PSI Protein Classifier is a computer program that allows you to summarize the results of both sequential and independent iterations of the PSI-BLAST program. The program determines the belonging of blast 'found proteins to previously known families and splits the remaining proteins into groups. It allows one to quantify (by the number of iterations) the level of kinship between different families of protein homologs .
Format of parsed files
PSI Protein Classifier uses files generated on the NCBI website by the PSI-BLAST program. When you start screening the database of amino acid sequences using PSI-BLAST, you need the protein sequence used as a query, enter it in the FASTA format, and assign it a binary name, separated by a hyphen. In this case, the first part of the name should be the designation of the family to which it belongs. It is necessary to consistently (after each iteration) save, using the “Use old BLAST report format” mode, web pages with the PSI-BLAST program results in the form of text (.txt) files in the PSI-Blast folder (these files are called “blast files ").

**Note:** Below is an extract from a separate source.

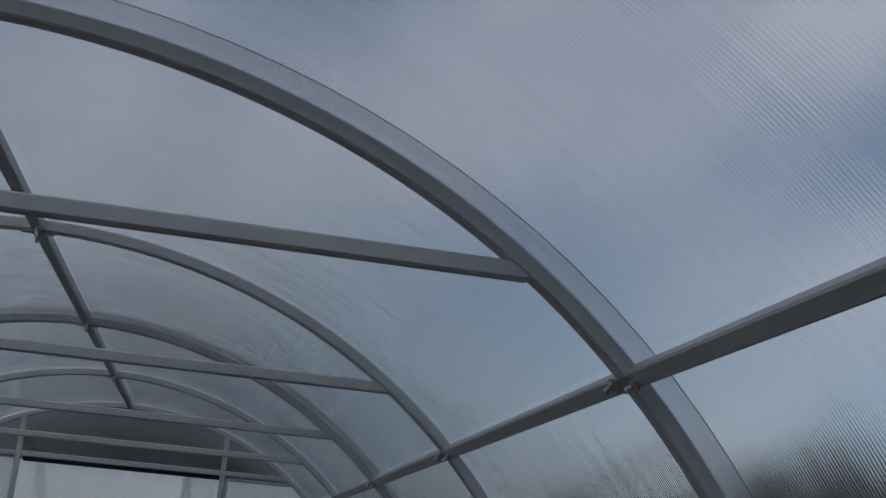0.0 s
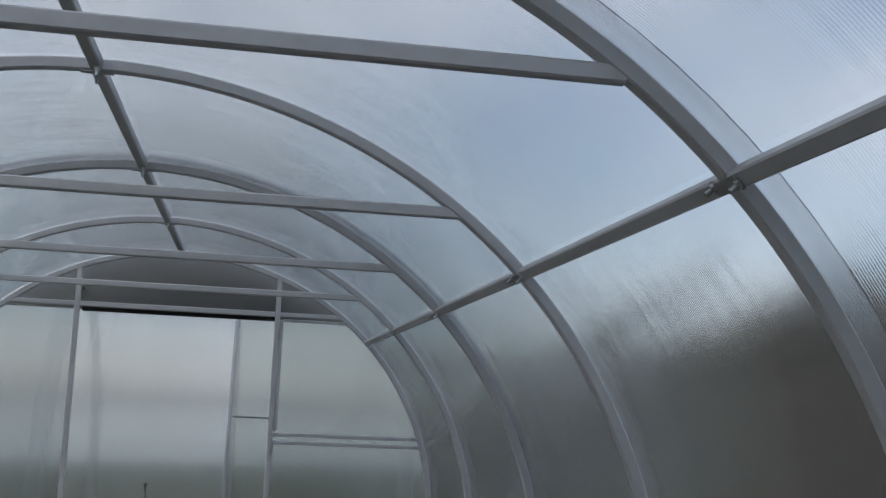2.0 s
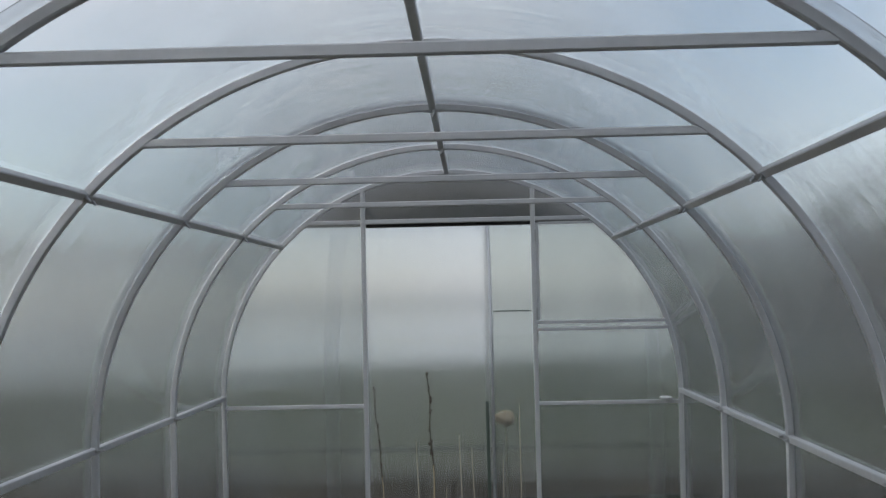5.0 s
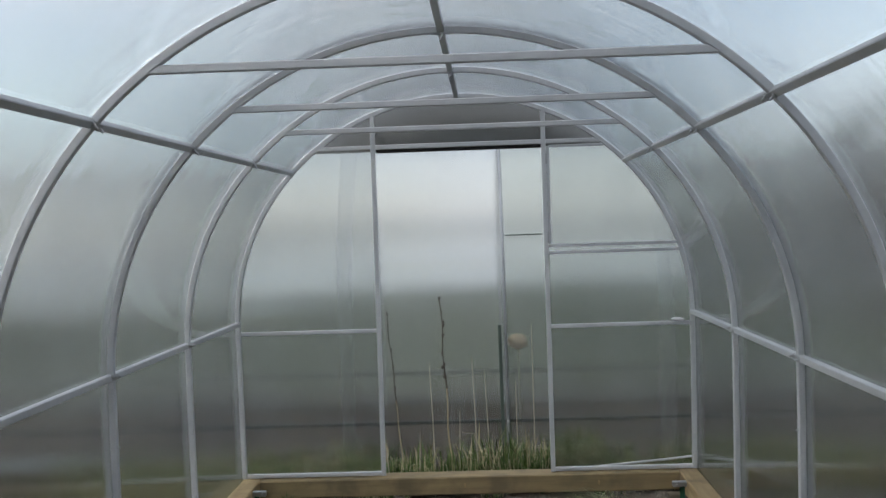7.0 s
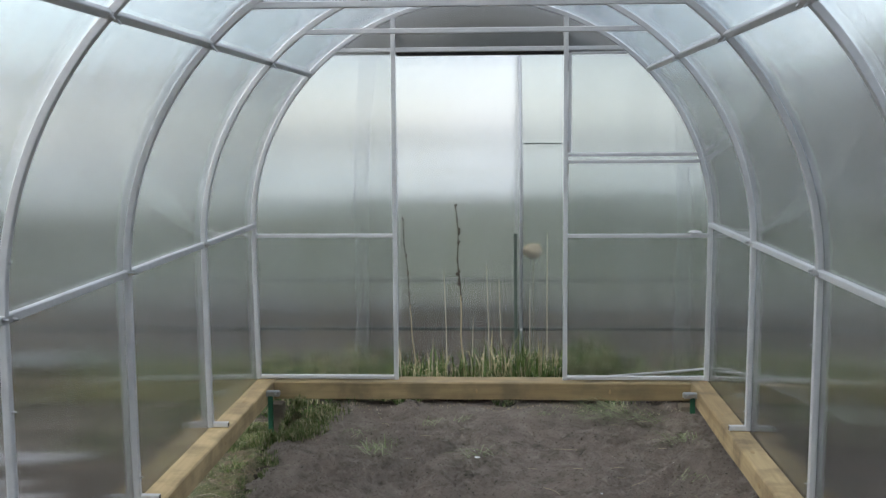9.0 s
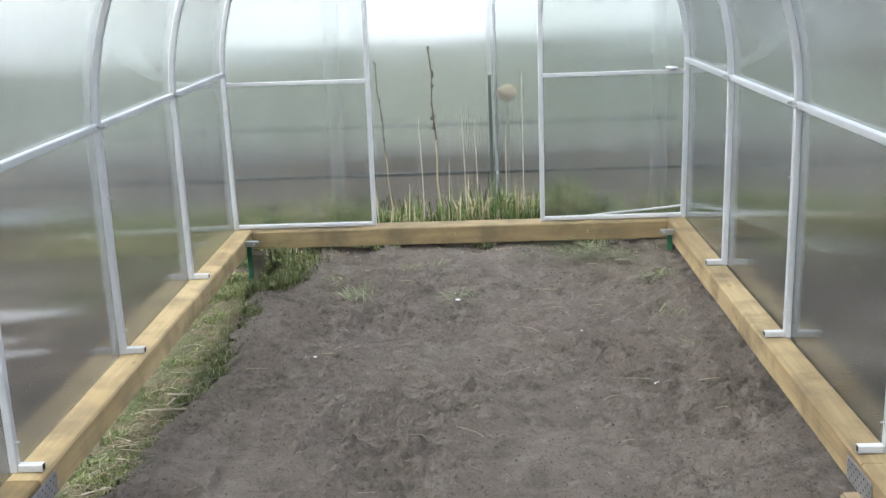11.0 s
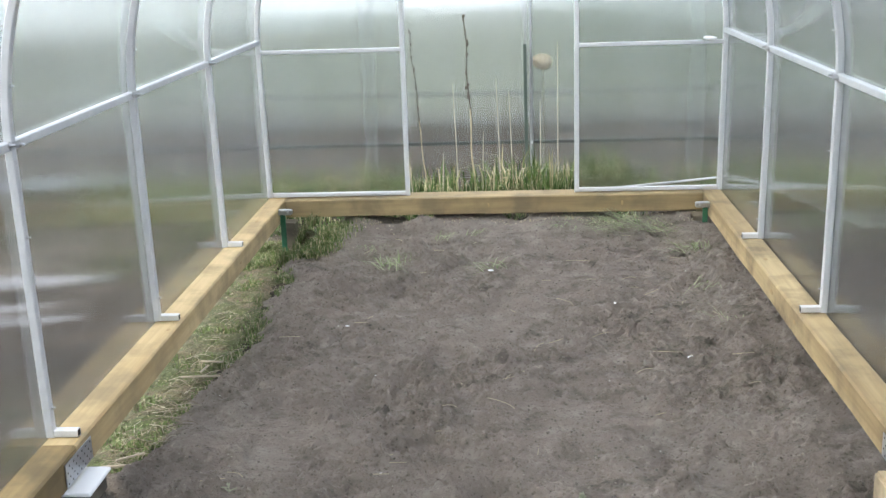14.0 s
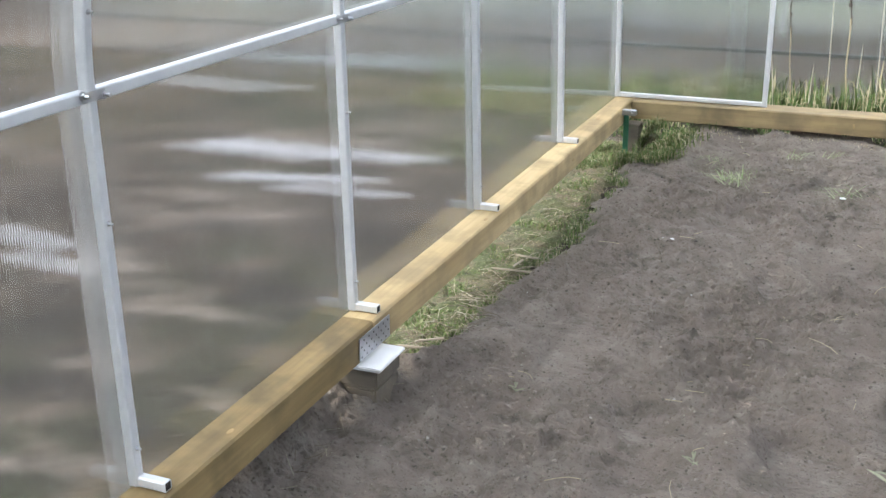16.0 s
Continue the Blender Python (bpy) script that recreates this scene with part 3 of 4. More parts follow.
for i, y in enumerate(ARCH_Y):
    end = i in (0, COUNT - 1)
    if end:
        a = arch("end_arch", False)
        a.location.y = y
        tagged(a, "galvanised square-tube arch of the end wall", "arch", "arches of the frame")
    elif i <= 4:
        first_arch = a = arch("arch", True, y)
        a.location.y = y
        tagged(a, "galvanised square-tube arch with a crossbar, on the base beams", "arch", "arches of the frame")
    else:
        a = copy_thing(first_arch, pose(0, y, 0))

# ---- long rails between the arches, bolted at each arch ----
RAILS = [0, 43.4, 90, 137.4, 180]
for angle in RAILS:
    r = empty("long_rail", (0, 0, 0))
    tagged(r, "galvanised square-tube rail running along the greenhouse", "rail", "rails of the frame")
    d = Vector((math.cos(radians(angle)), 0, math.sin(radians(angle))))
    side = Vector((-d.z, 0, d.x))
    turn = (-d).to_track_quat("Z", "Y").to_euler()
    line = []
    for y in ARCH_Y:
        x, z = vault(radians(angle), 0.0, y)
        line.append(Vector((x, y, z)))
    bolt = None
    for i, (p, q) in enumerate(zip(line, line[1:])):
        step = (q - p).normalized() * (TUBE / 2 + 0.001)
        part("rail_tube", sweep([p + step, q - step], TUBE, TUBE, tuple(side)), ZINC, r)
    for i in range(1, COUNT - 1):
        for k, dy in enumerate((-0.030, 0.030)):
            loc = line[i] - d * 0.0165 + side * 0.004 * (1 if k else -1) + Vector((0, dy, 0))
            if bolt is None:
                bolt = part("bolt", bolt_mesh(), BOLT, r)
                bolt.location, bolt.rotation_euler = loc, turn
                clip = part("clip", box((-0.034, -0.010, -0.001), (0.034, 0.010, 0.0015), 0.0006), PLATE, r, "small steel joining plate")
                clip.location, clip.rotation_euler = line[i] - d * 0.0145, turn
            else:
                share(bolt, "bolt", loc, r, turn)
                if k == 0:
                    share(clip, "clip", line[i] - d * 0.0145, r, turn)


# ---- end walls ----
DOOR_X, LINTEL_Z, MID_Z = 0.468, 1.815, 0.80


def end_wall(name, y, out):
    """Posts, rails and sheets of an end wall; out is +1 or -1, the outward direction."""
    w = empty(name, (0, y, 0))
    tagged(w, "polycarbonate end wall in a square-tube frame with an open doorway", "wall", kind="structure")
    for s in (-1, 1):
        top = KNEE + RISE * math.sqrt(1 - (DOOR_X / HALF) ** 2) - 0.010
        part("door_post", sweep([(s * DOOR_X, 0, 0), (s * DOOR_X, 0, top)], TUBE, TUBE, (1, 0, 0)), ZINC, w)
        a, b = s * (DOOR_X + TUBE / 2), s * (HALF - TUBE / 2)
        part("bottom_rail", sweep([(a, 0, 0.0125), (b - s * 0.014, 0, 0.0125)], TUBE - 0.001, TUBE - 0.003, (0, 1, 0)), ZINC, w)
        part("middle_rail", sweep([(a, 0, MID_Z + (0.004 if s < 0 else 0)), (b, 0, MID_Z + (0.004 if s < 0 else 0))], TUBE - 0.002, TUBE - 0.003, (0, 1, 0)), ZINC, w)
        part("top_rail", sweep([(a, 0, LINTEL_Z), (s * (vault_x(LINTEL_Z) - 0.008), 0, LINTEL_Z)], TUBE - 0.002, TUBE - 0.003, (0, 1, 0)), ZINC, w)
    part("lintel", sweep([(-DOOR_X + TUBE / 2, 0, LINTEL_Z), (DOOR_X - TUBE / 2, 0, LINTEL_Z)], TUBE - 0.002, TUBE, (0, 1, 0)), ZINC, w)
    if out > 0:
        for z in (1.205, 1.243):
            part("vent_rail", sweep([(DOOR_X + TUBE / 2, 0, z), (vault_x(z) - 0.010, 0, z)], TUBE - 0.004, 0.018, (0, 1, 0)), ZINC, w)
        vent = part("vent_frame", sweep([(DOOR_X + 0.022, 0, 1.256), (DOOR_X + 0.022, 0, 1.790)], 0.016, 0.016, (1, 0, 0)), ZINC, w)
        part("vent_frame", sweep([(DOOR_X + 0.03, 0, 1.788), (vault_x(1.788) - 0.02, 0, 1.788)], 0.014, 0.014, (0, 1, 0)), ZINC, w)
        for z in (1.17, 1.29, 1.72):
            hb = part("hinge", box((DOOR_X + 0.008, -0.016, z - 0.03), (DOOR_X + 0.017, -0.0125, z + 0.03), 0.001), BOLT, w, "dark steel hinge")
    # sheets: two side pieces with the vault's outline, and the strip over the door
    g = 0.014

    def sheet(outline):
        bm = bmesh.new()
        f = bm.faces.new([bm.verts.new((x, out * g, z)) for x, z in outline])
        r = bmesh.ops.extrude_face_region(bm, geom=[f])
        bmesh.ops.translate(bm, vec=(0, out * 0.005, 0), verts=[v for v in r["geom"] if isinstance(v, bmesh.types.BMVert)])
        bmesh.ops.recalc_face_normals(bm, faces=bm.faces[:])
        for q in bm.faces:
            q.material_index = 1 if q.normal.y * out > 0.9 else 0
        return bm

    for s in (-1, 1):
        n = 24
        zs = [KNEE + (LINTEL_Z - KNEE) * k / n for k in range(n + 1)]
        line = [(s * (DOOR_X - 0.008), 0.004), (s * (leg_x(0) + 0.012), 0.004), (s * (leg_x(0.4) + 0.012), 0.4), (s * (HALF + 0.012), KNEE)] + [(s * (vault_x(z) + 0.012), z) for z in zs[1:]] + [(s * (DOOR_X - 0.008), LINTEL_Z)]
        o = part("sheet", sheet(line), SHEET_GABLE, w, "clear ribbed polycarbonate sheet")
        o.data.materials.append(SKIN_SIDE)
        x1 = vault_x(LINTEL_Z + 0.004)
    line = [(x1 + 0.01, LINTEL_Z + 0.004)] + [(x1 * math.cos(math.pi * k / 30), max(LINTEL_Z + 0.004, KNEE + (RISE + 0.012) * math.sqrt(max(0, 1 - (x1 * math.cos(math.pi * k / 30) / (HALF + 0.012)) ** 2)))) for k in range(1, 30)] + [(-x1 - 0.01, LINTEL_Z + 0.004)]
    o = part("sheet", sheet(line), SHEET_GABLE, w, "clear ribbed polycarbonate sheet over the doorway")
    o.data.materials.append(SKIN_SIDE)
    return w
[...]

PSI Protein Classifier uses family list files as auxiliary files. The presence of such files is optional. Files of this type are text (.txt) and are placed in the FamilyName folder (these files are referred to as "family-files"). The first line of each of these files indicates the name of the family, with any two words preceding it, followed by at least one more. The following lines indicate the number of proteins (GenPept accession number) belonging to this family - one per line. It is important that each number contains an indication of the version of the protein, that is, the last digit of the number was preceded by a dot. The program can also use as a family-file ready lists of families from the CAZy database , saved as text (.txt) files. It should be noted that the CAZy database covers the glycosyl-hydrolase families and a number of other enzymes acting on carbohydrates and their derivatives.